Mark Ramprakash

By Civa Bhusal

 

It is 1991. Historians will recall this year as the year of impending collapse of the great Soviet Union. In this year, Rajiv Gandhi —former prime minister and the grandson of Nehru— is killed in an election campaign in India. It is the same year in which first election is held in the kingdom of Nepal (late) after almost 30 years. It probably is also the same year the United States has had a first deep look at Iraq and the Middle East. Historians forecast, this year will play a pivotal role in shaping the political and social fate of the 21st century.

 

It is the same year but on a different note, with the expectation of the entire world on his shoulders, a man called Mark Ramprakash is playing his first test at Lords. Opponent is the great West Indies. Think of Marshall, Walsh, Ambrose, Richards and a young Brian Lara. England wins by 115 runs. Ramprakash makes 27 in both the innings. For a young man, total of 54 runs in a low scoring test match is a decent score but for Ramprakash, it is a failure.

 

The year is same and now, he is playing second test match of the series. Match is drawn but he fails again with the score of mere 24. England sticks with him for rest of the series but he fails in living up to the expectations of English selectors. The series is drawn. 1991 is a year of disappointment for Ramprakash.

 

It is 1992. Ramprakash is playing second test series of his life. Opponent is Pakistan. And, it’s the second big failure of his life, which means he has to wait one more year for the next test series.

 

It is 1993. Finally, he gets a fifty against Australia, after almost two years of his test debut. For his inconsistency, he is in and out of the side. His superb performance at county cricket means, he is always in the eye of selectors. His failure in the international circuit means, selectors often rethink about their decision to stick with him. But, he is still a young man and still not out of the equation.

 

It is 1998 and some good things happen in the life of Mark Ramprakash. And again, opponent is the West Indies. He finally makes a century. How many years does he wait for a test ton? Finally, it’s a break. Although the Match is drawn, Ramprakash is happy after almost seven years in exile; selectors are even happier.

 

Unfortunately, happiness doesn’t last long. For several years, nothing substantial follows his gutsy ton. It is already the start of 21st century, and selectors think— Ramprakash is too old to be trusted.
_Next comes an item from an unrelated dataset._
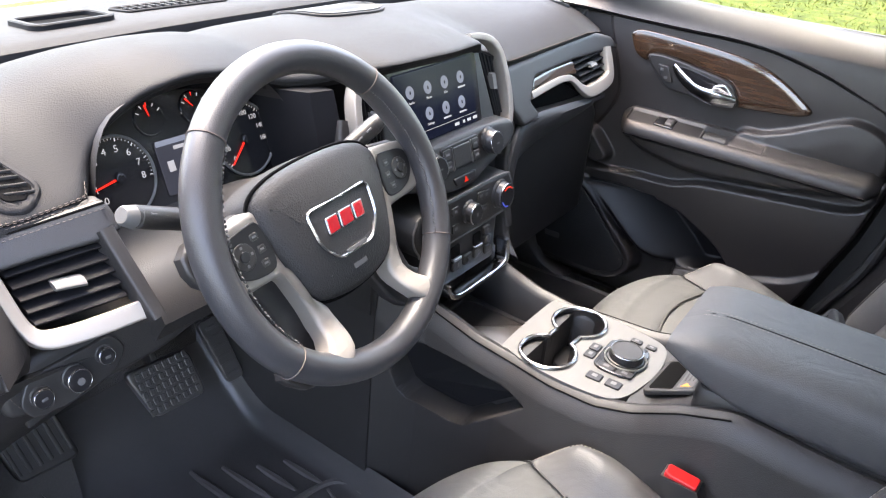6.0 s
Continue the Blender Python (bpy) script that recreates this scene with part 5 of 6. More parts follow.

Just like a cruel beloved who never looks back at you once she no longer finds you fascinating, English selectors think, enough is enough and they never look back at him. It is 2003 — the same year he becomes the first player to score a first class century against all 18 county teams.

 

And after almost 14 years since he played his last test, we look back at his cricketing career and say, a man called Mark Ramprakash was a terrific batsman. He was a superb timer of a cricket ball. He was one of the most competitive men you would ever see in a cricket field. Even in the slips, he was so reliable. Many considered him as the most talented English batsman of his generation; some of them even quoted him as the next big thing in world cricket.

 

Espncricinfo.com has rated him as a batsman of rare talent, combining a classically English technique with an un-English intensity. His first classes records support the portal’s claim while his test records deny the affectionate praise.

 

With 35,000+ first class runs, average of almost 54 and 114 hundreds, many would have wanted him to see as the next Gooch, Ponting, Tendulkar or even Hobbs. At least people have wanted to see him in the regular playing eleven of the English side. Unfortunately, he became an epitome of talent unfulfilled — a hero who never flaunted his heroism at the stage where it mattered the most. For years, he stood out as the greatest domestic level talent of his generation but never transformed his talent into the stage beyond his backyard. Strange coincidence is that he shared his test debut with Graeme Hick — who in-fact was another Ramprakash in making.

 

He made 2350 runs in 52 test matches with an average of 27 — the same pair of scores he got in his debut test. His test average is that of a genuine quick bowler who can occasionally bat not that of a person who has hundred hundreds in first class cricket with a staggering average of almost 54. Considering the work load of the modern day cricketers, he could well become the last man to get to hundred first class hundreds.

 

A failure is an accident. At times, a failure is just being unfortunate. A failure story is a great story because most of the times, it teaches us things that success stories fail in teaching.

 

Of course, failure is a word to be understood relatively. Such is the fate of human race that people judge an athlete’s performance with the eyes of their expectations. Not all the great seeds grow into a giant tree. Not all healthy children grow into healthy adults. Not all Ramprakash become Sobers, Tendulkar, Lara or Hobbs.

 

Mark Ramprakash

PhotoCredit :- sport.bt.com

 

Who are we to judge someone with our pre-determinate eyes?

It is not great to link the word “great” with the word “failure” but considering his international stats; it is my deepest regret to say that Mark Ramprakash is one of the greatest failure stories of all cricketing generations.

 

It is the summer of 2016, the man has already retired from all forms of cricket and is thus out of the selector’s equation, and I believe— only few of us will deny this bitter statement.